Big Data Week begins today, a global event taking place in the UK, and also the US, Germany, Finland and Australia.
Big data is the term used for massive sets of unstructured (or semi-structured) data, often slurped off the likes of social networks and Google. The sheer quantities of such stuff make it a headache to deal with, but it contains valuable knowledge which can be of great benefit to companies.
Eddie Short, partner and head of business intelligence at KPMG Management Consulting, commented: "Getting data use right and tapping into trends it can reveal can have enormous benefits. But it's also easy to select the data that simply suits your own hypothesis, so ensuring other key members of the organisation support and validate your opinion is an important approach to using ‘big data'. The speed of change is massive and it's easy to become mesmerised by the data itself and miss the need for a quick business decision or fast response to feedback."

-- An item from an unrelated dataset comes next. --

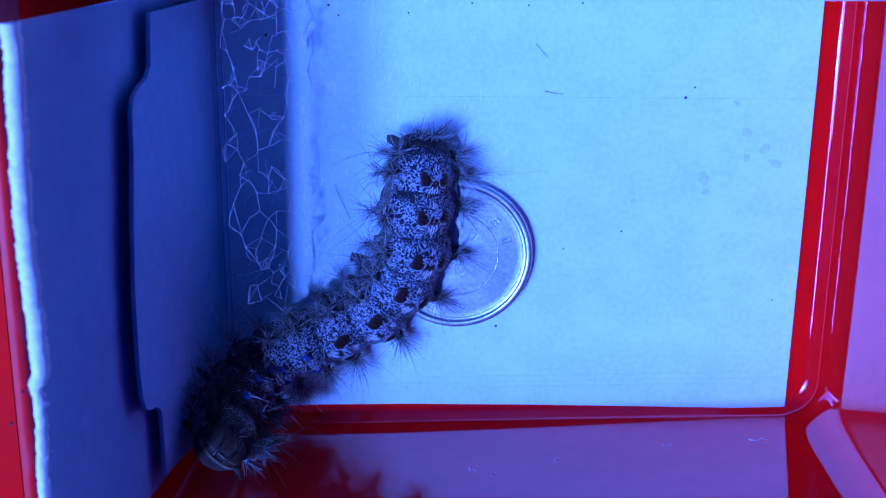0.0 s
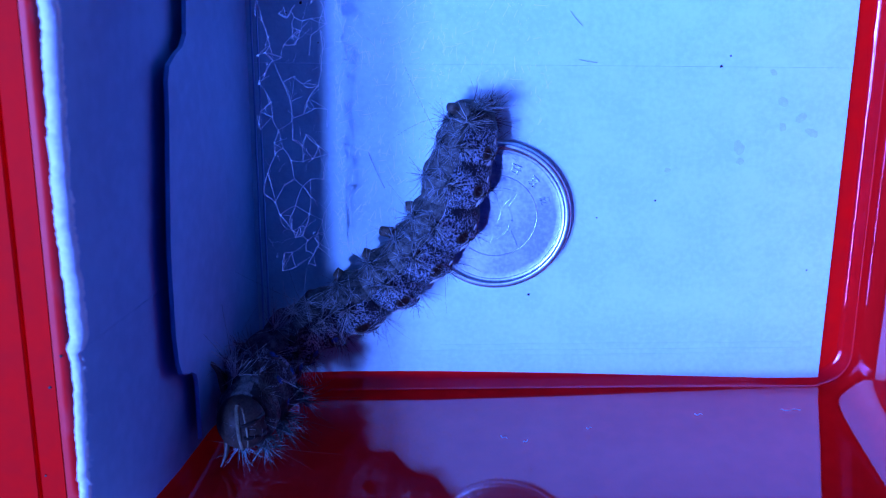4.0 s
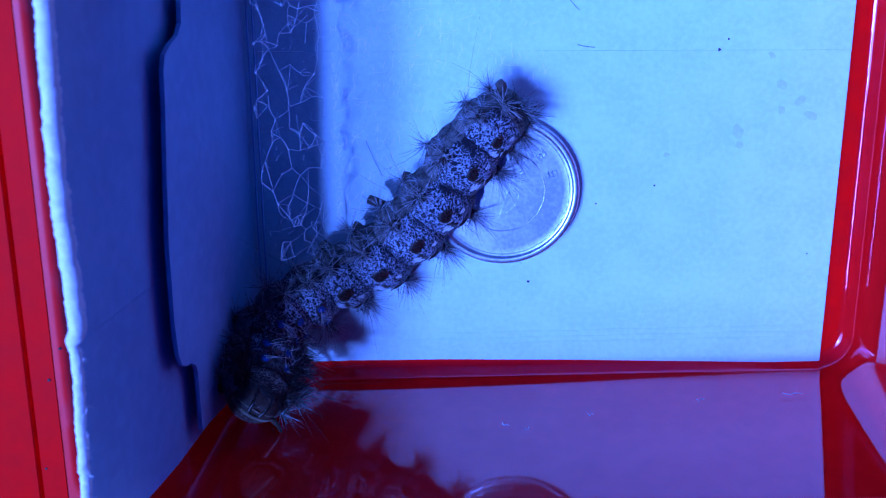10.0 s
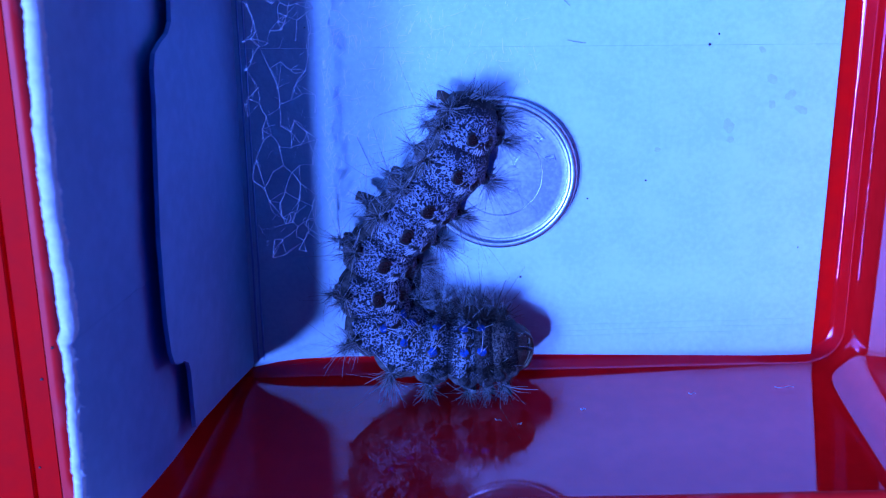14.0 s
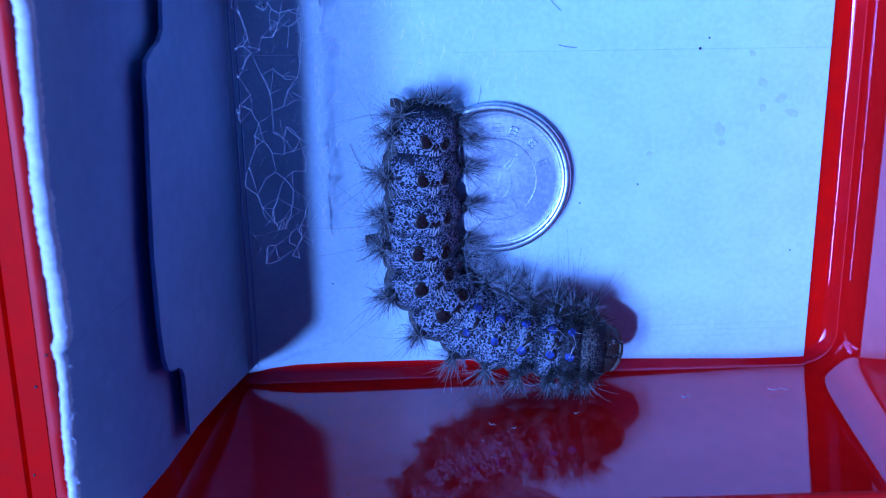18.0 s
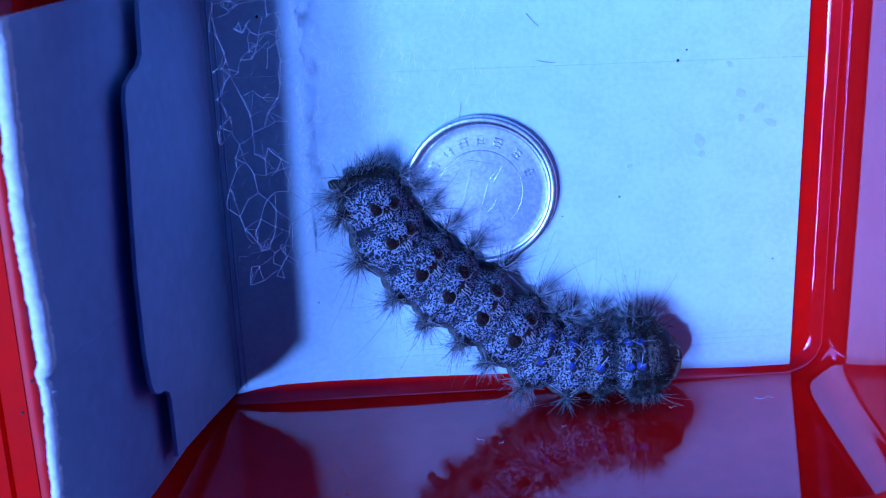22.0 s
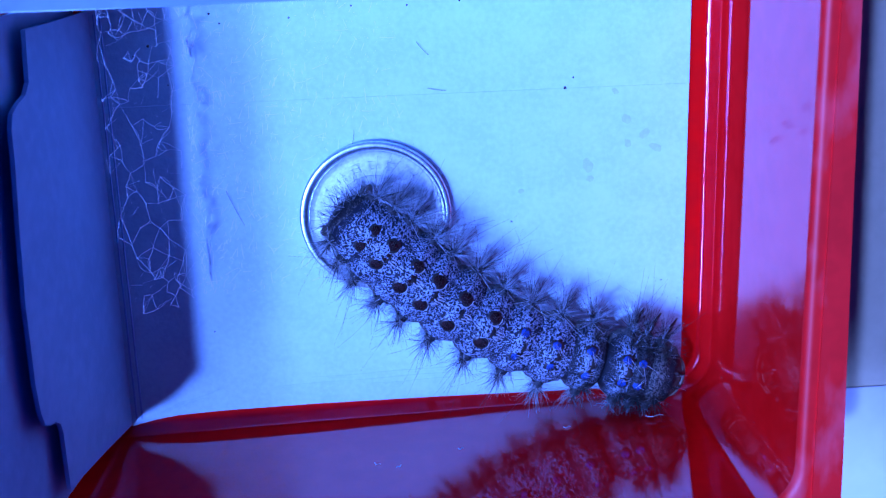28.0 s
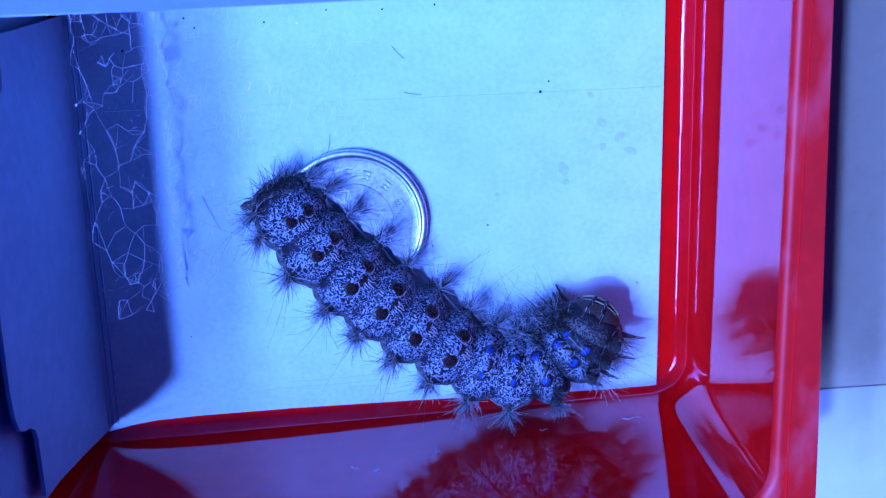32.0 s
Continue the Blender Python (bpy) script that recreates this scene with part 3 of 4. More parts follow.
segments = []
for i, r in enumerate(RADII):
    half = 3.2 if i == 0 else 6.0 if i < 3 else 5.5 if i < 5 else 4.8 if i < 9 else 3.9
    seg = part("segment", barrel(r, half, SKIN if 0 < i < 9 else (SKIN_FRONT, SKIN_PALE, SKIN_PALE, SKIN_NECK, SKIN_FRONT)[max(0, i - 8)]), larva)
    segments.append(seg)
    blue = i >= 7
    front = i >= 9
    for s in (-1, 1):
        if 0 < i < 12:
            q = radians(90 - s * SPREAD[i])
            n = Vector((0, math.cos(q), math.sin(q)))
            p = Vector((0.1, r * math.cos(q) * 1.0, r * math.sin(q) * 0.86)) * MM
            size = (1.02 if not blue else 0.84) * hr.uniform(0.9, 1.08)
            part("wart", dome("wart", size * MM, 0.36 * MM, WART_BLUE if blue else WART_RED, 5, 14, 0.12, hr), seg, "blue wart" if blue else "dark red wart", aim(p, n))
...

Big Data Week is all about the explosion in such data, the opportunities it presents, as well as looking at how best to manage and analyse such data sets. Issues are being explored by a series of community-led events, which kicked off in London today with a session entitled: What Enterprises can Learn from Startups.
According to the official blurb, this focuses on "new developments in statistical computing, machine learning, and predictive analytics, combined with massive parallel computing at low cost," and how these are "transforming the way startups and enterprises are analysing and extracting business value from Big Data."
Further events are being held in London through to Friday, including the Big Data Week Community Meetup, and sessions based around MongoDB and Hadoop.
A Global Data Science Hackathon will also take place across eight cities on Saturday, with teams attempting to solve big data challenges.
Nick Halstead, Founder of the organising company DataSift, said: "The vision behind Big Data Week is to bring together the best and brightest people from across the Big Data industry and deliver an opportunity for all to increase knowledge and develop a greater understanding of the different aspects of Big Data."
"We're extremely excited about the events that will be taking place around the world and the amazing people who have agreed to be a part of this inaugural event."